I talk a lot in my daily life. I also tend to reflect heavily on the things I’ve done, and said, and whispered under my breath during times of great frustration. I’ve always looked at communicating with the self as a way of connecting with others. While making a podcast that entirely projected this idea onto other people, I think I did a pretty good job of weaseling my own mantra onto others. Reflection is a powerful tool; it allows us to be vulnerable, but productive, in creating the lives that we wish for ourselves. And as listeners, we become equally as vulnerable, as we connect with a speaker’s past, present, and future. 

 

Fleeting explores individuals' experiences with love and sex, between adolescence and the end of college. As someone who had a rocky history with love in high school, and an even messier period of constant hookups (in college, what a surprise) with people who didn’t love me, I had a strong urge to uncover all the baggage that came along with that. Because I’m bad at expressing love because of it. I lost my virginity to the guy who would later sexually assaulted me the summer after I graduated high school. And that caused a lot of pain. A lot of confusion when I thought about having sex or trusting someone sexually in the future. And while I wasn’t brave enough to express this in the podcast, it’s what made me think about how I recovered over time. And how we all recover from sexual experiences or romantic experiences that go sour. 

 

Fleeting’s original intent was to be used as a guide for high school students who felt uneasy entering the big, bad world of college. But as I spoke with MaryRose, Nick, and Olliver, I found that these experiences were universal and that the emotions, the passion, they were feeling towards themselves and others, were applicable to a lot more than nervous teens. Awkward hookups can happen when you’re 30. First kisses can happen when you’re 24. Being confused about your sexual identity can happen when you’re 10. Our understandings of our positions, between love and sex, are constantly evolving. 

 

There is no age that love, or attempts to feel love, isn’t present. And I’ve been feeling like a lot of narratives in media, and books, and Instagram posts about how in love you are, make it all sound so easy. But I wish I could hear people’s voices. Their inflection. How they really feel. 

 

Sex, or the choice not to participate in sex, is inevitable, regardless of what age it happens. 

 

And it’s unfair to project the idea that, because you’re in high school, you know nothing about sex. Or if you’re at the end of college, you’ve got it all figured out. And I think my guests did a wonderful job of showing just that.
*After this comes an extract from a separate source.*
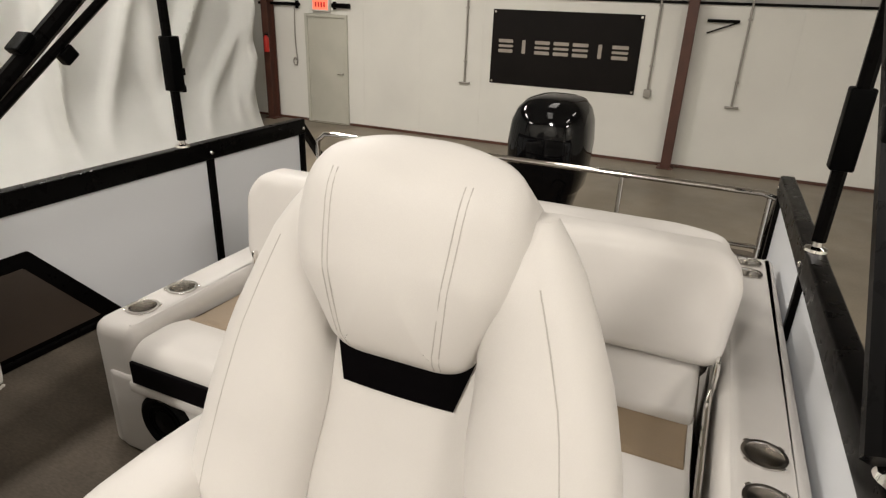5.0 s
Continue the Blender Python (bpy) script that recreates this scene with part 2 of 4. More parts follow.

It’s the growth of an individual, showing that you’re open to change and willing to pursue better sex lives, better love lives, that is important. Not age. The time period just happen to fit since it’d been four years since I graduated high school, and my opinions have changed a lot over this time. I was inspired by their statements of growth. Of compassion towards old and new relationships, and their willingness to try new things. 

 

I thought it’d be important to highlight how meaningful each and every experience people have with their interpretations of love and sex.